Additional Prerequisites

  • The resource includes a transcript of the video.
  • Students should have a general knowledge of climate change's effects on coastal communities (e.g., sea level rise, changing migration patterns of marine fauna, etc.).

Differentiation

  • Have students consider what role communities can play in adapting to and mitigating climate change.
  • As a follow-up activity, students can research the impacts of climate change on specific communities and how they adapt to climate change.
  • Have students reflect on what they (and the international community) can learn from the people of the Marshall Islands.
  • This resource can also be used in health classes during lessons about the impacts of climate change on health, primarily related to access to food, water, and shelter.
Scientist Notes
This video spotlights the impacts of climate change on the Marshall Islands. Anthropologist Jennifer Newell led her team to study how Marshall Islanders respond to the impact of climate change and extreme weather events in order to replicate the solutions in Pacific Islands and other vulnerable communities. From the study, the people of the Marshall Islands have adapted in so many ways but one interesting feature is their concept of "lale doon" - which means to take care of one another. So through this cultural concept, the people have (overtime) developed the ability to unite together as one formidable force to respond to climate change impacts at the local scale.

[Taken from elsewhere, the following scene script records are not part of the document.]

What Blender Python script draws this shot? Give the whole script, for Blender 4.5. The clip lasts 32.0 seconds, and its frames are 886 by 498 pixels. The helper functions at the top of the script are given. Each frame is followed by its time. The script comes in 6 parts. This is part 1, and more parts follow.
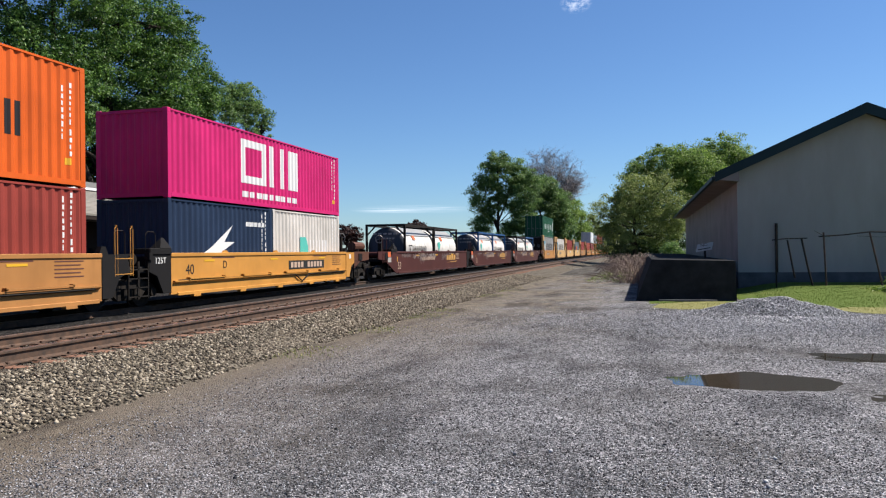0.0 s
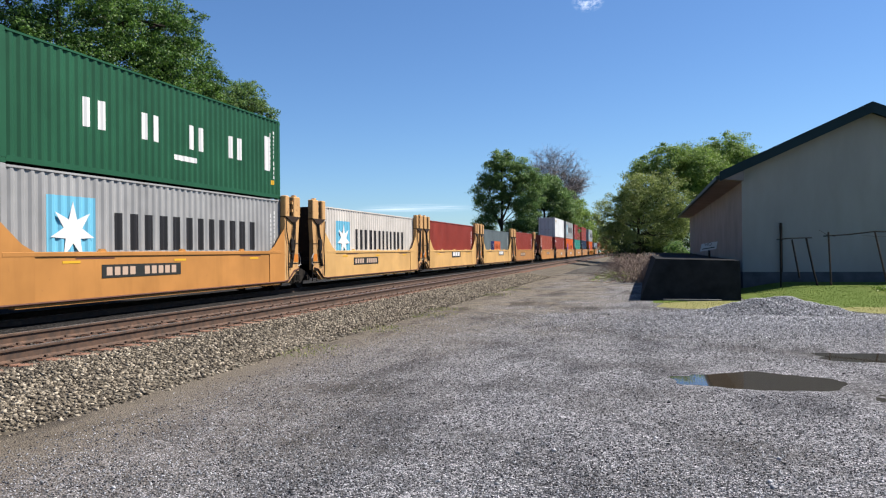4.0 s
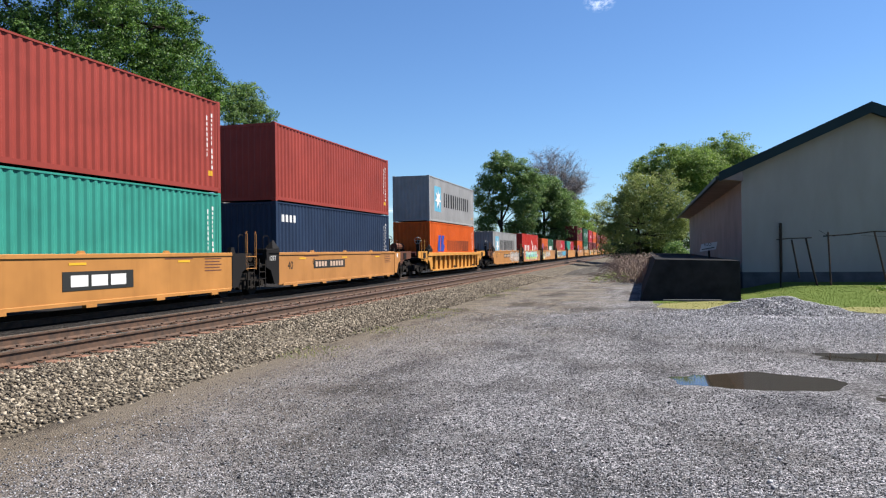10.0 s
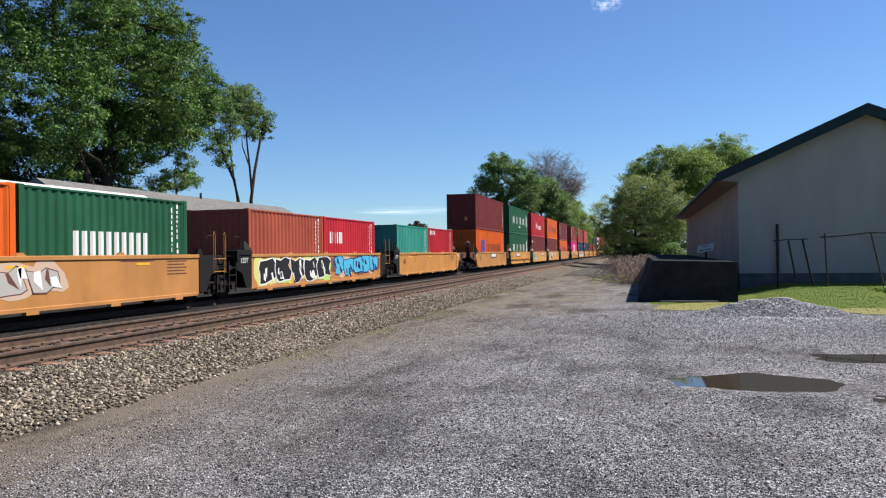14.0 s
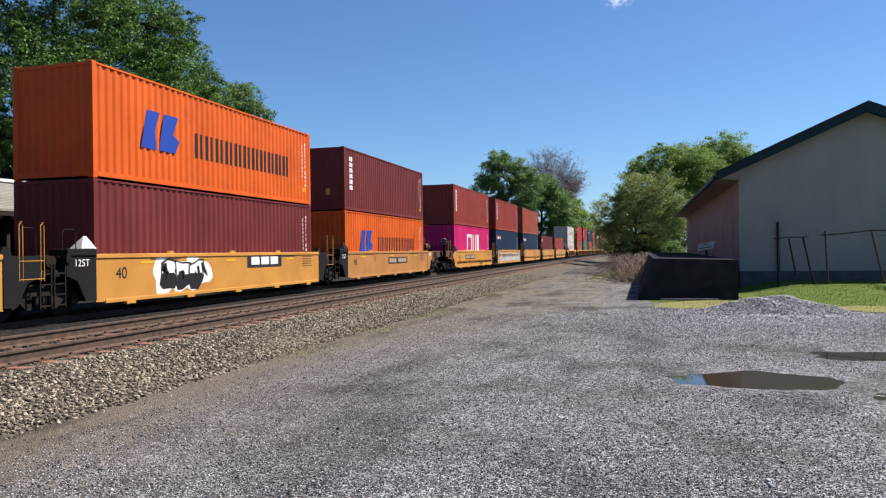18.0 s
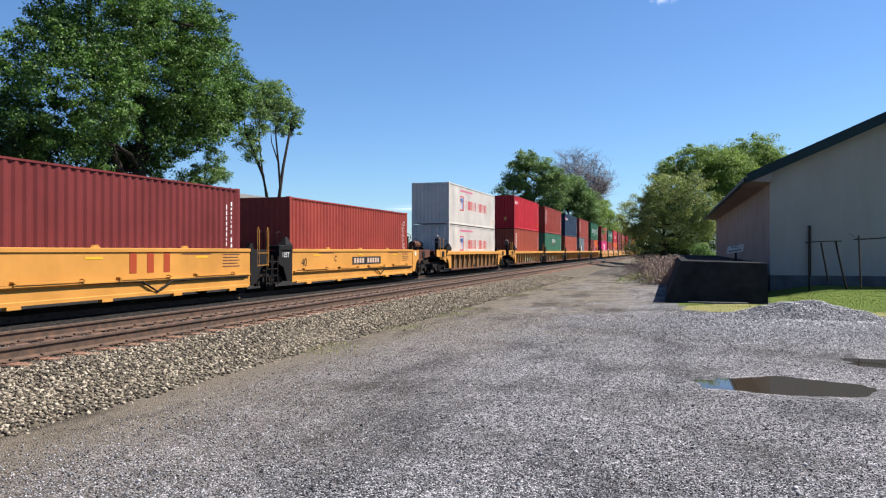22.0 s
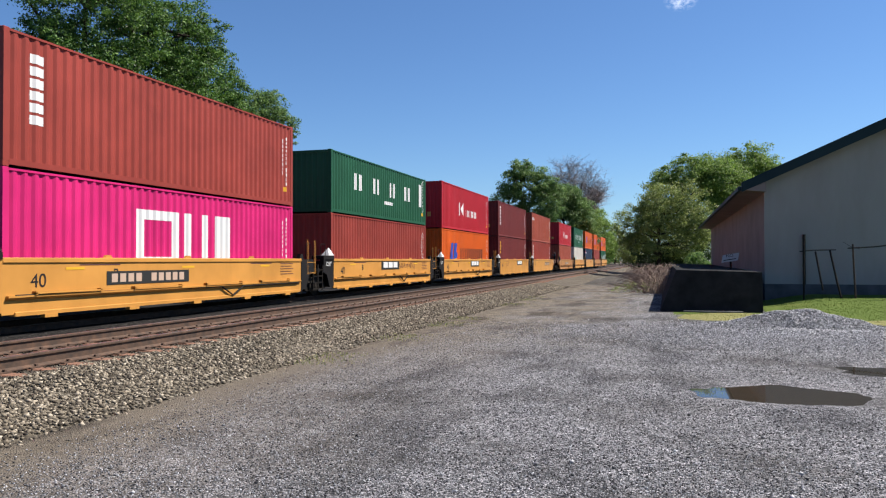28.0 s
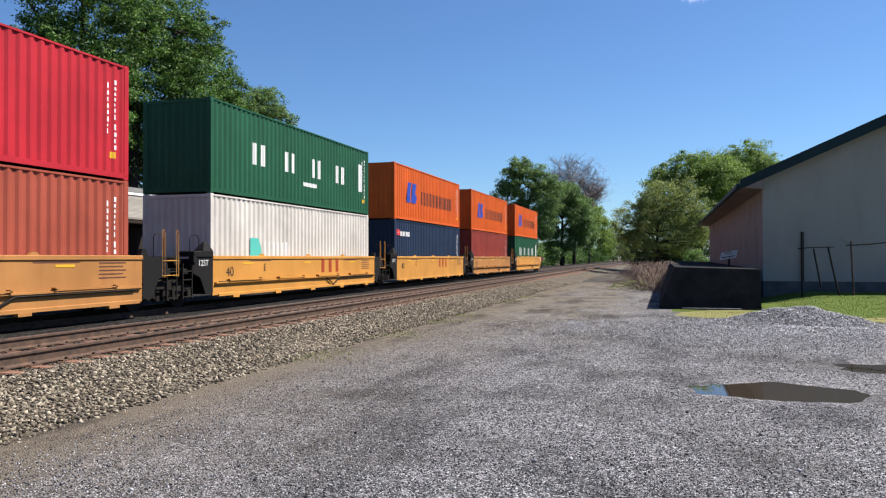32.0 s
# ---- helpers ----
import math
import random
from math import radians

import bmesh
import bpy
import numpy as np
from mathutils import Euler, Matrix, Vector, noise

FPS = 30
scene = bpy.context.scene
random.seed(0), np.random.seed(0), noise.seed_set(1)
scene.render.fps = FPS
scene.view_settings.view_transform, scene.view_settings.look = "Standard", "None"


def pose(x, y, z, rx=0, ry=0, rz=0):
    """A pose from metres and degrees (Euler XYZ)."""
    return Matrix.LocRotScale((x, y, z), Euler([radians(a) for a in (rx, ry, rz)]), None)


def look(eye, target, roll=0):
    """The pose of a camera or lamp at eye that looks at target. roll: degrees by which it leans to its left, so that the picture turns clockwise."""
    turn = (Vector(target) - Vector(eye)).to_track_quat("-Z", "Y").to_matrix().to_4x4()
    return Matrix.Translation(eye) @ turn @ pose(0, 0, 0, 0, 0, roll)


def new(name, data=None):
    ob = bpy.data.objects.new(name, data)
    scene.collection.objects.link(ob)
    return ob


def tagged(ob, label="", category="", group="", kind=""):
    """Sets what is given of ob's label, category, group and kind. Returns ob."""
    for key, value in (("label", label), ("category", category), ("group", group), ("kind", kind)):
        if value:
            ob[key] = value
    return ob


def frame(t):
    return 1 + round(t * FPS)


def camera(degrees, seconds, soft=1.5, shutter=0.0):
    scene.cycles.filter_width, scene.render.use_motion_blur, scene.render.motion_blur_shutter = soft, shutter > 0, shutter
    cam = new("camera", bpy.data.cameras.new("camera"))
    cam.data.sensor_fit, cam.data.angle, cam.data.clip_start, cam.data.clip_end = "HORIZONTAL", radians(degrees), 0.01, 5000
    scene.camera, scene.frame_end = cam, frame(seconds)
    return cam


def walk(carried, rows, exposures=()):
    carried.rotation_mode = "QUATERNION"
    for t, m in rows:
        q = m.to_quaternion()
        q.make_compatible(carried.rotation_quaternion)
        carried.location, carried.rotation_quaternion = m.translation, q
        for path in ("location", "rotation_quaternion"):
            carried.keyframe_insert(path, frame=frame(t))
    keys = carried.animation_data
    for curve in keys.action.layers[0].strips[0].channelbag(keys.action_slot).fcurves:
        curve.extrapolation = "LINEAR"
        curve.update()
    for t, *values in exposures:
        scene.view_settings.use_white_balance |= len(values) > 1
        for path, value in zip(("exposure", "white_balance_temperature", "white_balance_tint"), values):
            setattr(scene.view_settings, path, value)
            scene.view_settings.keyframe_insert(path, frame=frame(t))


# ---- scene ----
# Camera: stands still on the gravel lot, hand-held, turning a little.
cam = camera(62.58, 32.0, soft=1.2, shutter=0.0)
EYE = (0.0, 0.0, 1.62)
# seconds, turn to the left of the track's direction, tilt up, roll, in degrees
TURNS = [
    (0, 15.25, 0.24, -0.66), (0.5, 15.24, 0.23, -0.70), (1, 15.21, 0.23, -0.73), (1.5, 15.24, 0.11, -0.64),
    (2, 15.24, 0.12, -0.64), (2.5, 15.41, 0.11, -0.63), (3, 15.56, 0.10, -0.56), (3.5, 15.55, 0.14, -0.56),
    (5.5, 15.56, 0.19, -0.53), (6, 15.52, 0.29, -0.61), (6.5, 15.51, 0.29, -0.65), (7, 15.50, 0.24, -0.69),
    (7.5, 15.55, 0.23, -0.67), (8, 15.55, 0.23, -0.68), (8.5, 15.54, 0.28, -0.74), (9, 15.54, 0.22, -0.73),
    (9.5, 15.54, 0.22, -0.67), (10, 15.53, 0.24, -0.70), (10.5, 15.52, 0.23, -0.77), (11, 15.56, 0.20, -0.75),
    (11.5, 15.53, 0.23, -0.82), (12, 15.48, 0.24, -0.66), (12.5, 15.40, 0.28, -0.64), (13, 15.30, 0.31, -0.66),
    (13.5, 15.34, 0.37, -0.68), (14, 15.32, 0.35, -0.75), (14.5, 15.27, 0.40, -0.81), (16.5, 15.33, 0.28, -0.80),
    (17, 15.33, 0.27, -0.90), (17.5, 15.34, 0.27, -0.88), (18, 15.35, 0.21, -0.81), (18.5, 15.36, 0.24, -0.83),
    (19, 15.37, 0.23, -0.82), (19.5, 15.38, 0.21, -0.80), (20, 15.36, 0.23, -0.82), (20.5, 15.36, 0.22, -0.81),
    (21, 15.35, 0.22, -0.78), (21.5, 16.07, 0.06, -0.32), (22, 17.37, 0.14, 0.03), (22.5, 17.32, 0.15, -0.01),
    (23, 17.27, 0.14, 0.01), (23.5, 17.26, 0.10, 0.00), (24, 17.25, 0.13, 0.03), (24.5, 17.24, 0.12, 0.05),
    (25, 17.21, 0.13, 0.04), (25.5, 17.18, 0.12, 0.09), (27.5, 16.93, 0.92, -0.08), (28, 17.02, 0.88, -0.07),
    (28.5, 16.96, 0.79, -0.11), (29, 16.98, 0.68, -0.13), (29.5, 16.97, 0.71, -0.12), (30, 16.99, 0.69, -0.07),
    (30.5, 17.00, 0.68, -0.06), (31, 16.96, 0.67, -0.04), (31.5, 16.91, 0.67, -0.07), (32, 16.91, 0.67, -0.09)]
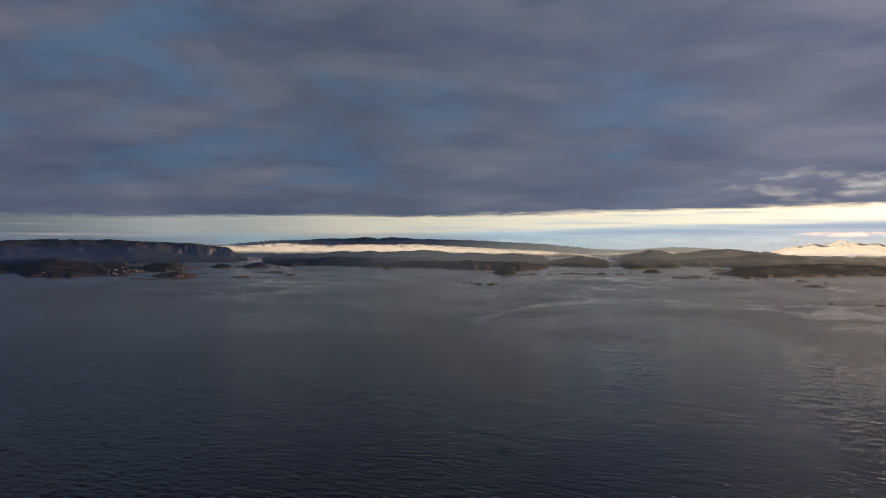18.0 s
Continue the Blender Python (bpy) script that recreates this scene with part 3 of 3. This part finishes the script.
def fog_bank(tops, foot, near, far, seed, label, lump=1.0, density=1.0, share=0.72):
    """A roll of low cloud. tops: (bearing, degrees over the eye) along its billowing crest; foot: the height where it thins out."""
    ta, te = np.array(tops).T
    az = np.arange(ta[0], ta[-1], 0.045)
    v = np.linspace(0, 1, 44)
    V, A = np.meshgrid(v, az, indexing="ij")
    swing = 0.43 * np.pi * V
    r = np.interp(az, (ta[0], ta[-1]), (near, far))
    crest = EYE + r * np.tan(np.radians(np.interp(az, ta, te)))
    along_ = np.radians(A) * r
    puff = 1 - 1.5 * np.abs(fbm(along_ / 75, V * 2.2 + 0.5, seed, 3, 0.5))
    small = 1 - 1.5 * np.abs(fbm(along_ / 24, V * 7.0 + 3.5, seed + 5, 3, 0.55))
    long_ = fbm(along_ / 260, V * 0.6 + 1.5, seed + 9, 3, 0.5)
    ends = ease((A - ta[0]) / 3.5) * ease((ta[-1] - A) / 3.5)
    rise = np.sin(np.clip(swing, 0, np.pi / 2)) ** 0.8
    tall = np.maximum(crest - foot, 4.0)
    Z = foot - 12 + (tall + 12) * rise * (0.25 + 0.75 * ends)
    Z = Z + lump * np.clip(rise, 0, 1) * np.minimum(tall / 30, 1.3) * (3.6 * (puff - 0.45) + 1.5 * (small - 0.45) + 3.0 * long_)
    R = r - 55 * np.cos(swing) - lump * (2 * (puff - 0.45) + 0.5 * (small - 0.45)) + 4 * long_
    X, Y = -R * np.sin(np.radians(A)), R * np.cos(np.radians(A))
    ob = new("fog_bank", grid_mesh("fog_bank", np.stack([X, Y, Z], -1)))
    ob.data.attributes.new("crest", "FLOAT", "POINT").data.foreach_set("value", V.ravel())
    ob.data.materials.append(mist_material("fog", density, foot - 10, foot + 16, 900, 1000, 0.012, 16.0, share=share, colour=(0.76, 0.88, 1.0), toward=0.9))
    tagged(ob, label, "fog", kind="stuff")


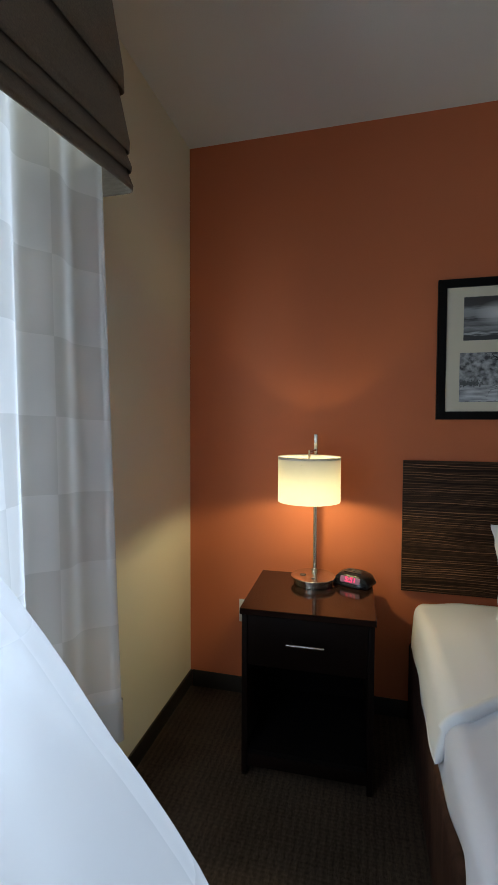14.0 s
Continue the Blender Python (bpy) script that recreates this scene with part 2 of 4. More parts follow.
# brown reflection on the gold phone, given as a colour of its own
M_BROWNREFLECTION = material("brown_phone_reflection", (0.075, 0.048, 0.030), 0.14, 0.2, vary=0.05)
M_CASE = material("matte_black_case", (0.006, 0.006, 0.008), 0.62, vary=0.2, scale=30, spec=0.18)
M_PHONEBLK = material("black_phone_glass", (0.008, 0.009, 0.013), 0.42, vary=0.1)
M_RED = emitter("red_digits", (1.0, 0.015, 0.10), 7.0)
M_LCD = emitter("clock_display", (0.22, 0.10, 0.20), 0.28)
M_BULB = emitter("glowing_bulb", (1.0, 0.66, 0.34), 30.0)
M_GLASS = bpy.data.materials.new("window_glass")
M_GLASS.use_nodes = True
M_GLASS.node_tree.nodes["Principled BSDF"].inputs["Transmission Weight"].default_value = 1.0
M_GLASS.node_tree.nodes["Principled BSDF"].inputs["Roughness"].default_value = 0.02
M_ALU = material("window_aluminium", (0.60, 0.60, 0.58), 0.4, 0.6)

# translucent thin plastic of the carrier bag
M_PLASTIC = bpy.data.materials.new("thin_grey_plastic")
M_PLASTIC.use_nodes = True
pn, pl = M_PLASTIC.node_tree.nodes, M_PLASTIC.node_tree.links
pp = pn["Principled BSDF"]
pp.inputs["Roughness"].default_value, pp.inputs["Specular IOR Level"].default_value = 0.28, 0.6
pp.inputs["Base Color"].default_value = (0.30, 0.34, 0.35, 1)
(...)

This resource is insightful and is recommended for teaching.
Standards
  • College, Career, and Civic Life (C3) Standards
    • Dimension 2: Geography
      • D2.Geo.9.6-8 Evaluate the influences of long-term human-induced environmental change on spatial patterns of conflict and cooperation.
      • D2.Geo.9.9-12 Evaluate the influence of long-term climate variability on human migration and settlement patterns, resource use, and land uses at local-to-global scales.
    • Dimension 4: Taking Informed Action
      • D4.6.9-12 Use disciplinary and interdisciplinary lenses to understand the characteristics and causes of local, regional, and global problems; instances of such problems in multiple contexts; and challenges and opportunities faced by those trying to address these problems over time and place.
  • Next Generation Science Standards (NGSS)
    • ESS3: Earth and Human Activity
      • HS-ESS3-1 Construct an explanation based on evidence for how the availability of natural resources, occurrence of natural hazards, and changes in climate have influenced human activity.